I’ve always been a fan of the franchise, but I’ll admit, it has acquired a predictable aspect to its films. The Thor films especially fit this description. How many times can Thor really believe that Loki is going to turn over a new leaf? While I think its wonderful that Thor loves a human, Jane’s story line felt a somewhat dead, especially after the Dark World installment. Thankfully, this was obvious to the new director, Taiki Waititi. The native New Zealander was an indie film darling before his move into the MCU, but you wouldn’t know it from the movie.

While in the past Thor has been a cocktail of honor, duty, dignity, and mopey hope, Waititi’s approach injected some much-needed life into the franchise to achieve hilarious results. This movie is cheesy in the best way possible. Thor shares a charming level of comradery and one-liners right out of the gate as he dangles in front of Surtur, a fire monster who’s supposed to be instrumental in the coming of Ragnarok, the Asgardian equivalent of Dooms day.

The whole tone of this movie is somewhere between the first Guardians of the Galaxy and the first Avengers film. This shouldn’t work, but oddly enough, it does. Cate Blanchette makes a stunning appearance as Hela, the new resident evil doer of Asgard. I seriously was digging on the goth and green look they put her in. I’ve seen Blanchette in more movies than I care to admit, but I would have never put her in this role.

She is so vastly different from anything you’ve seen her in and it works, even when delivering the occasionally cringy villain dialogue that is the hallmark of superhero movies. There is one point where she threatens Thor and says something that I swear sounded like the wicked witch from Wizard of Oz, and I thought, “You know what, don’t care, I do believe you’d get Thor and his little Loki too. Own it.”
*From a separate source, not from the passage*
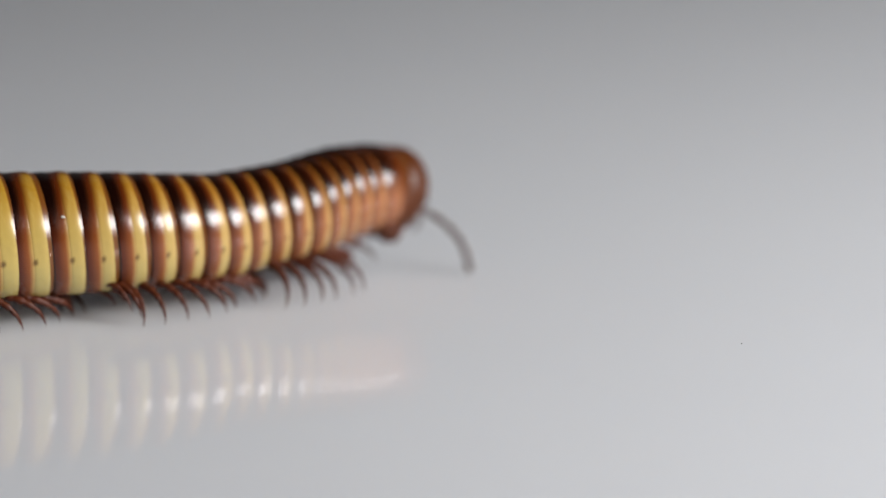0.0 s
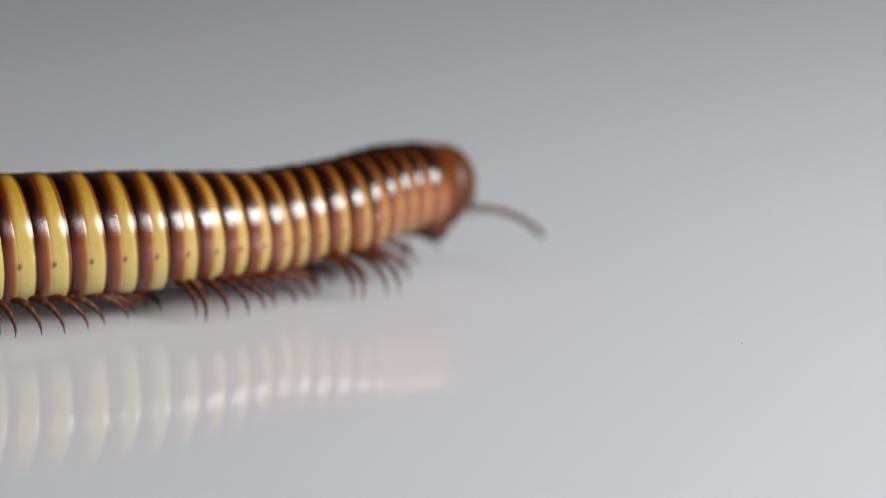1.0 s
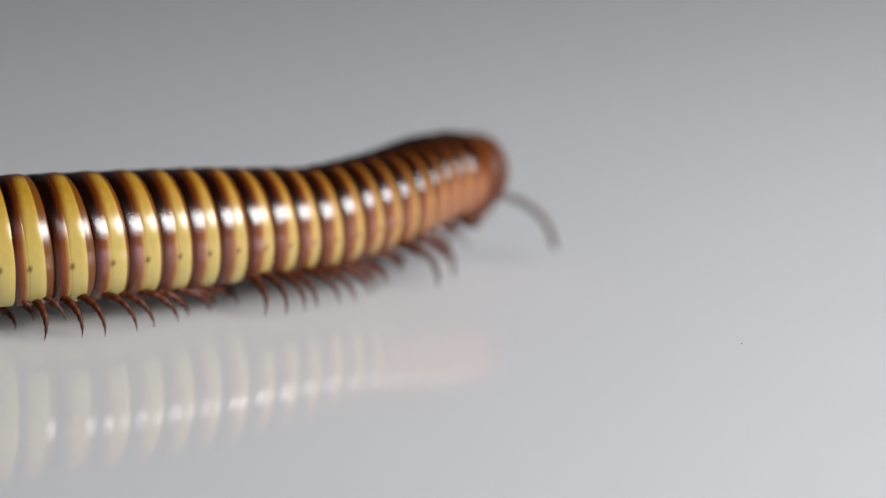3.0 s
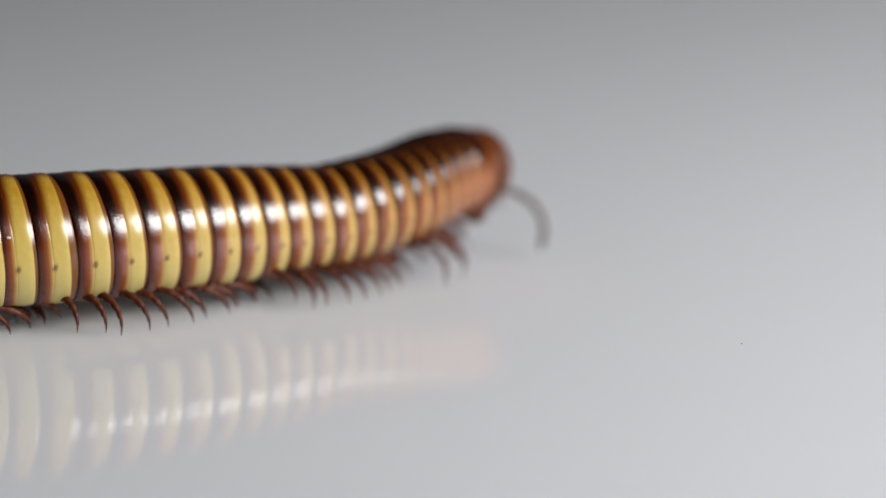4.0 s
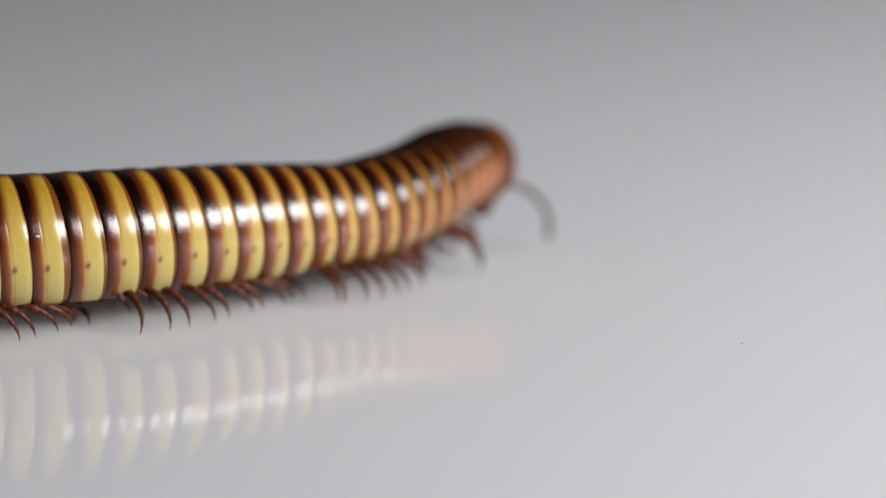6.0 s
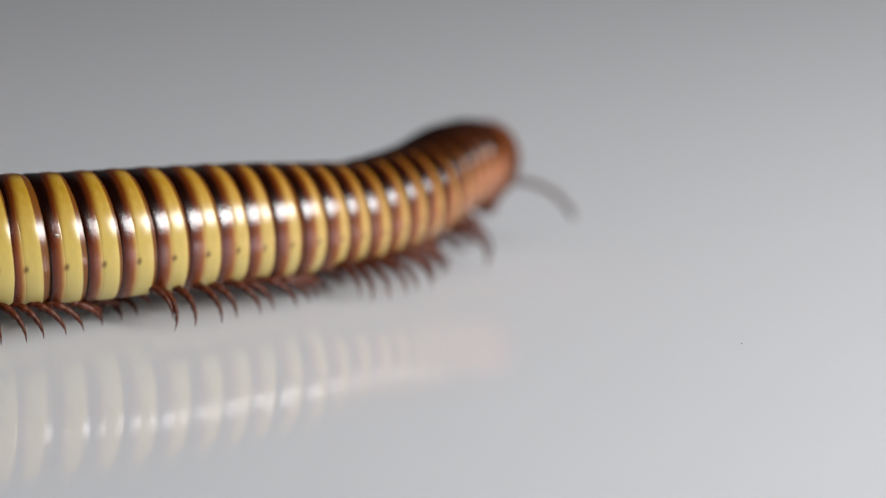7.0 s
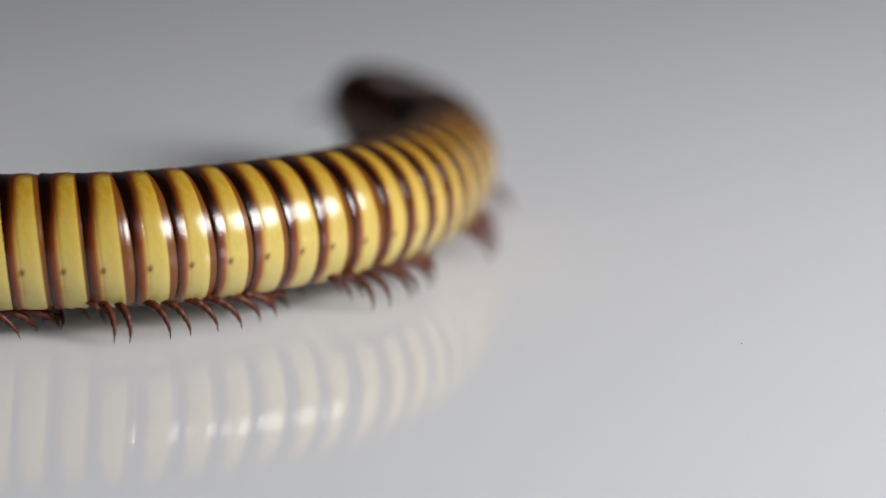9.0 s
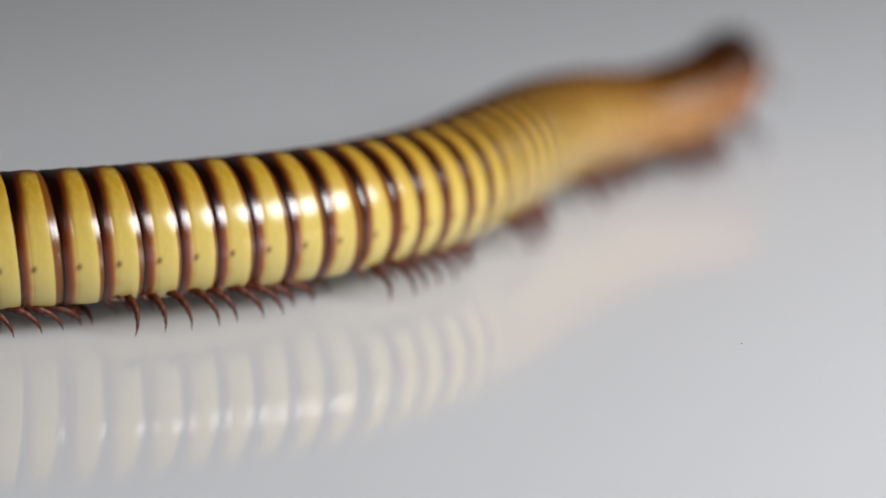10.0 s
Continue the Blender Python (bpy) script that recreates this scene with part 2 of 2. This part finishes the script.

As we all know, the Hulk plays a big part in this new installment and it is totally worth it. Hulk is playing gladiator supreme on the alien planet of Sakaar, where Jeff Goldblum reigns as the Grand Master, when Thor runs into him again. Taking us away from Asgard and Earth is the smartest move Waititi could have made as director. We get to see a whole other side to the Hulk, as an actual being with feelings, rather than just a rage machine.

We also get the much needed connection to Guardians of the Galaxy that sets the franchise up for Avengers: Infinity War. If you think about the Avengers films and all of their underpinned titles we haven’t really had a visual bridge to the Guardians of Galaxy world, that cements this as the same universe. Ragnarok completely embraces the eighties style that was so present in the Guardians films and makes the connection in a stronger way.

Besides being chock full of punchlines, the real genius of Ragnarok is timing and music, specifically the use of Led Zeppelin’s Immigrant Song. It was used in the trailer, and in a brilliant move, the song was kept for the actual film too.

I watched an interview with Waititi, who said that the song had always made sense to him from the very beginning and they couldn’t believe that no one had thought to use it before. I completely agree, and thrilled that he chose it, because it is hands down my favorite scene in the movie, and possibly in the whole MCU franchise.

I won’t say which scene, because of the spoiler alert. But, trust me, if you go see Ragnarok you will know exactly which scene I mean. I seriously got goosebumps.

Thor Ragnorak is irreverent, raucous, hilarious and, I’ll just say it, maybe the best movie of the MCU. If you haven’t gone yet, what on Asgard are you waiting for?